- **TASK BRIEF**: From the first line of the data down to and including the line with "pose from metres", copy everything exactly, leaving out pictures.

- **DATA**:
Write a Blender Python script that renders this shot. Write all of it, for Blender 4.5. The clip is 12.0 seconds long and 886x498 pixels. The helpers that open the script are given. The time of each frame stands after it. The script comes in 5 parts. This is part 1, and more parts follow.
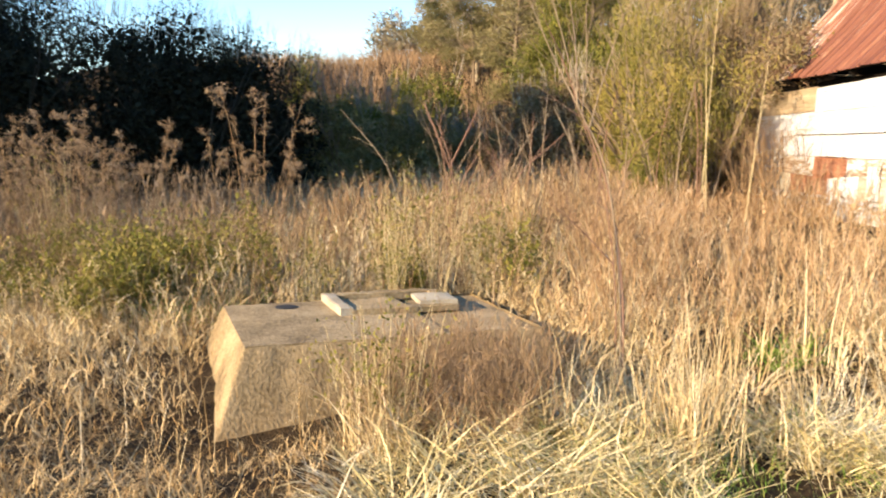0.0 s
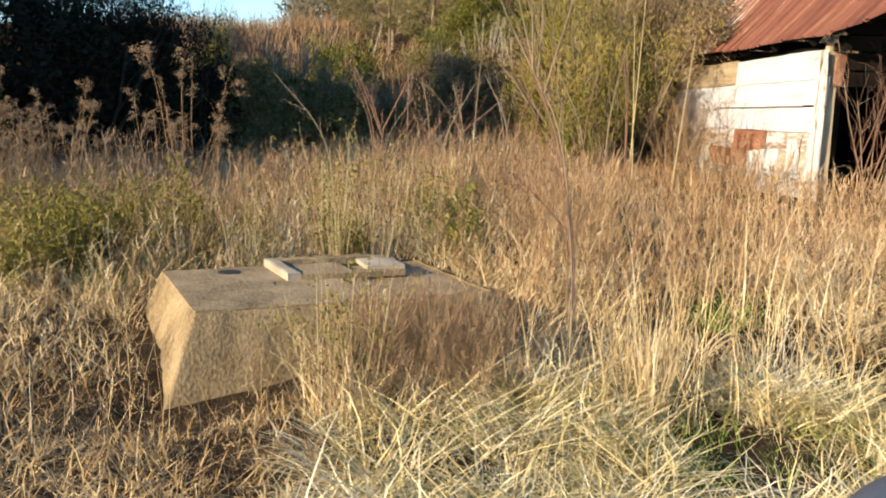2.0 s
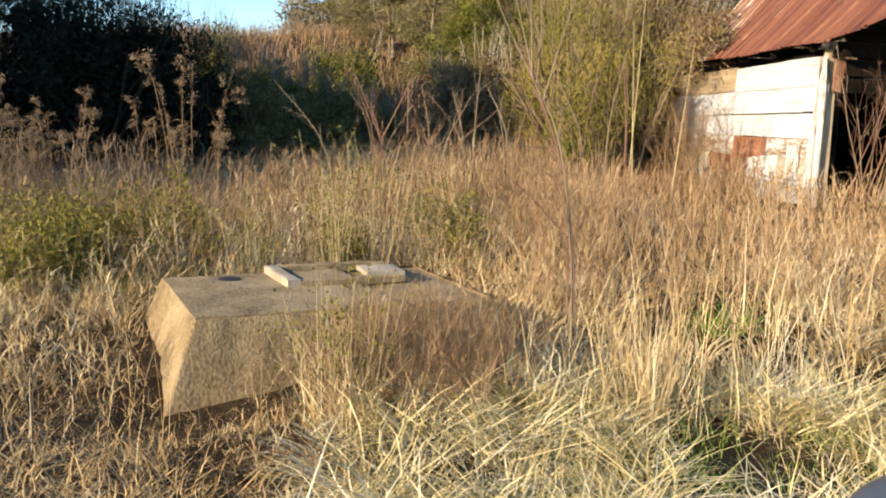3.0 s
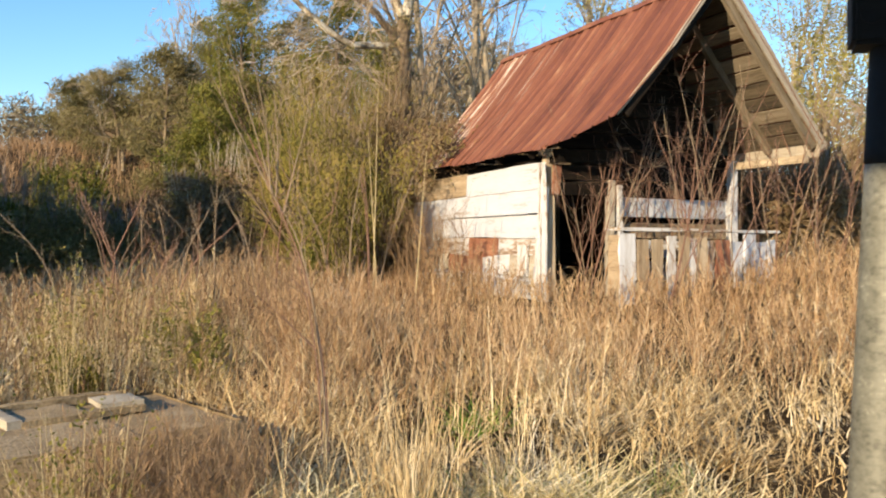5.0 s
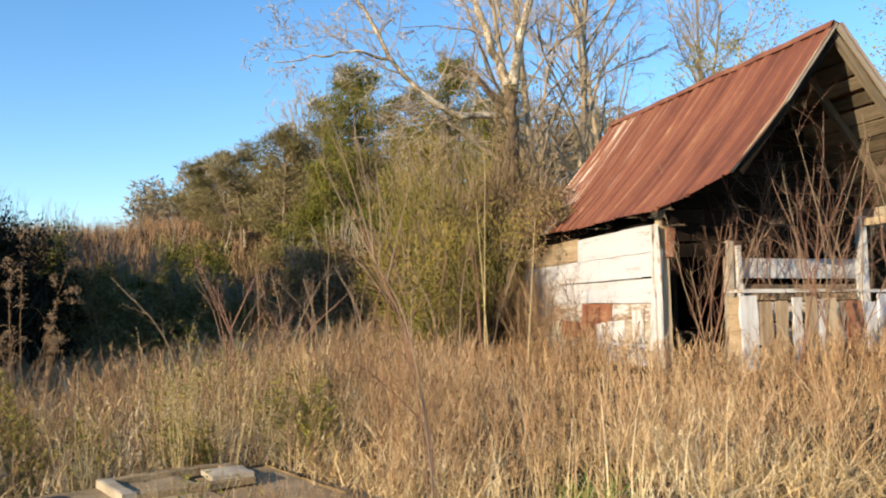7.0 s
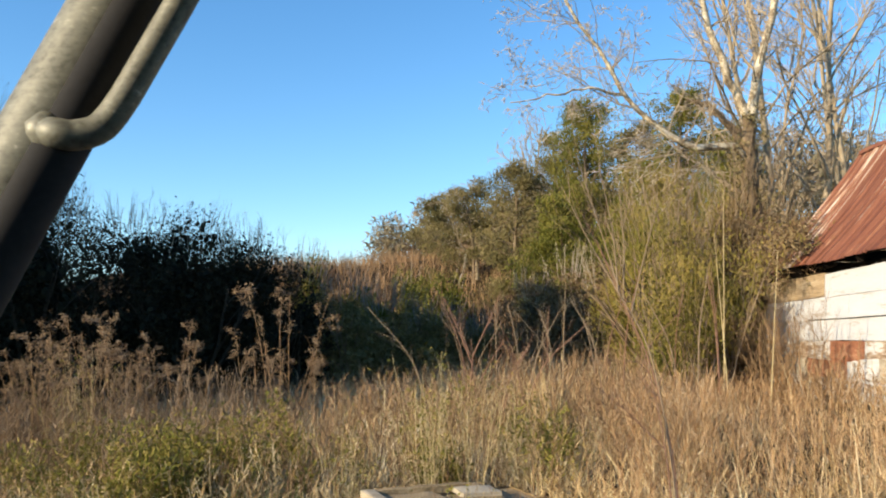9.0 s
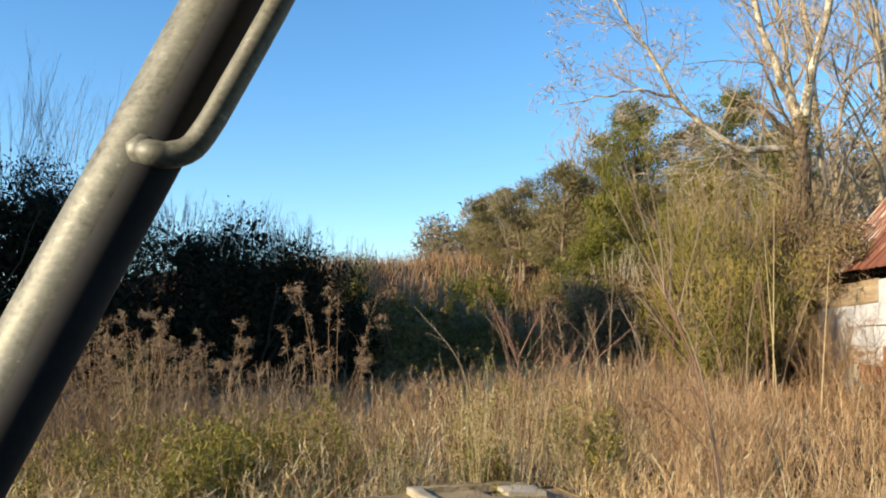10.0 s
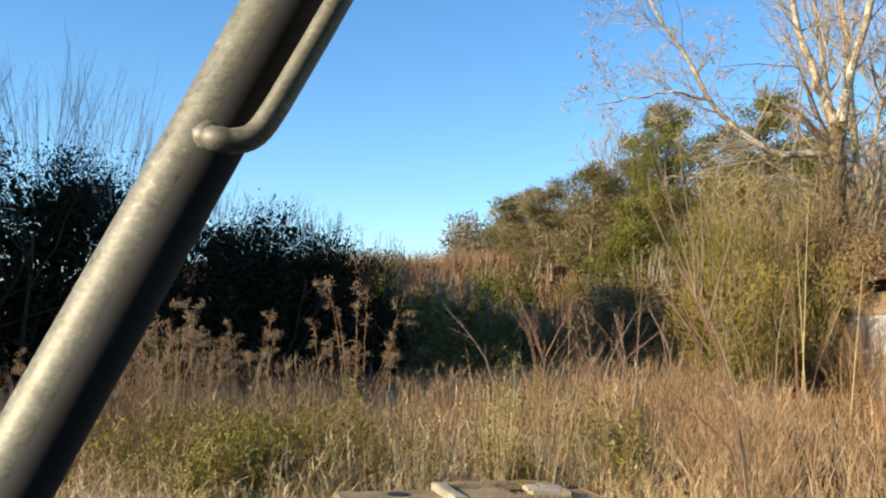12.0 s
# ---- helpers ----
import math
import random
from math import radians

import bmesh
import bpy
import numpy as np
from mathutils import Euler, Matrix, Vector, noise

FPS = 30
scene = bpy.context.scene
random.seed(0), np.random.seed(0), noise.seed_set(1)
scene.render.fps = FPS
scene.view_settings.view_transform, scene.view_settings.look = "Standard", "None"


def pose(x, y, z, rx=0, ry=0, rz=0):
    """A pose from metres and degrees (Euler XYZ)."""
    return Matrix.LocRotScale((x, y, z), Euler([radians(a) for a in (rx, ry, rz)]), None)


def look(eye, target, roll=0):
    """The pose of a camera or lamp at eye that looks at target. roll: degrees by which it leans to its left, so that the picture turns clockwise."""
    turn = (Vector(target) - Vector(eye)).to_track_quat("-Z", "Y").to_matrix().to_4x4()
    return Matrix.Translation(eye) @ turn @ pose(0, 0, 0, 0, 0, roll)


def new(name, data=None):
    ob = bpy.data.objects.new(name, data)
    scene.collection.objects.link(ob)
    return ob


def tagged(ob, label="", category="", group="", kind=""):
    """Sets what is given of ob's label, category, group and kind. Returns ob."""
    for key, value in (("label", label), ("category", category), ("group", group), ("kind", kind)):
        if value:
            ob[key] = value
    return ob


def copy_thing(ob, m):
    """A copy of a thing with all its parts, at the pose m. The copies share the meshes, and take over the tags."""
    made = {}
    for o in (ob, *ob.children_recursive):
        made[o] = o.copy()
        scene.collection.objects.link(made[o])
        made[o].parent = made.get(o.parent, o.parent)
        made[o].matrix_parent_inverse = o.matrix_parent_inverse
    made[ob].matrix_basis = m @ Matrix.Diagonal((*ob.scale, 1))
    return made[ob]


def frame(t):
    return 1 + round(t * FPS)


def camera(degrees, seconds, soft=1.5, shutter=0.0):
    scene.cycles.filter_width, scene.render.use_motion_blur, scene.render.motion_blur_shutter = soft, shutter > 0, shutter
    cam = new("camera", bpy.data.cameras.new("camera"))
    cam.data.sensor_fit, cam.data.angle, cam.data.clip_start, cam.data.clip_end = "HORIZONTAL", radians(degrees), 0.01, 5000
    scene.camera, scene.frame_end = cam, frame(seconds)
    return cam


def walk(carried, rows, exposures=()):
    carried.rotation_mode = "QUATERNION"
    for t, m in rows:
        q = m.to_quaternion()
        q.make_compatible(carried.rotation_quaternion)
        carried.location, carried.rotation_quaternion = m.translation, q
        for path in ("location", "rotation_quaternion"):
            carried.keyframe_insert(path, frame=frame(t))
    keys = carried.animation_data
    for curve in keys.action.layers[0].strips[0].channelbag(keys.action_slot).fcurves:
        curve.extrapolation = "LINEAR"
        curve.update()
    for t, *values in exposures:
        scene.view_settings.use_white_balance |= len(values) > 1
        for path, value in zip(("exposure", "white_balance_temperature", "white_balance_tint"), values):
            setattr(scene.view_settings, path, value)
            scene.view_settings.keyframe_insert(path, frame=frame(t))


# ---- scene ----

- **TASK RESULT**:
Write a Blender Python script that renders this shot. Write all of it, for Blender 4.5. The clip is 12.0 seconds long and 886x498 pixels. The helpers that open the script are given. The time of each frame stands after it. The script comes in 5 parts. This is part 1, and more parts follow.
0.0 s
2.0 s
3.0 s
5.0 s
7.0 s
9.0 s
10.0 s
12.0 s
# ---- helpers ----
import math
import random
from math import radians

import bmesh
import bpy
import numpy as np
from mathutils import Euler, Matrix, Vector, noise

FPS = 30
scene = bpy.context.scene
random.seed(0), np.random.seed(0), noise.seed_set(1)
scene.render.fps = FPS
scene.view_settings.view_transform, scene.view_settings.look = "Standard", "None"


def pose(x, y, z, rx=0, ry=0, rz=0):
    """A pose from metres and degrees (Euler XYZ)."""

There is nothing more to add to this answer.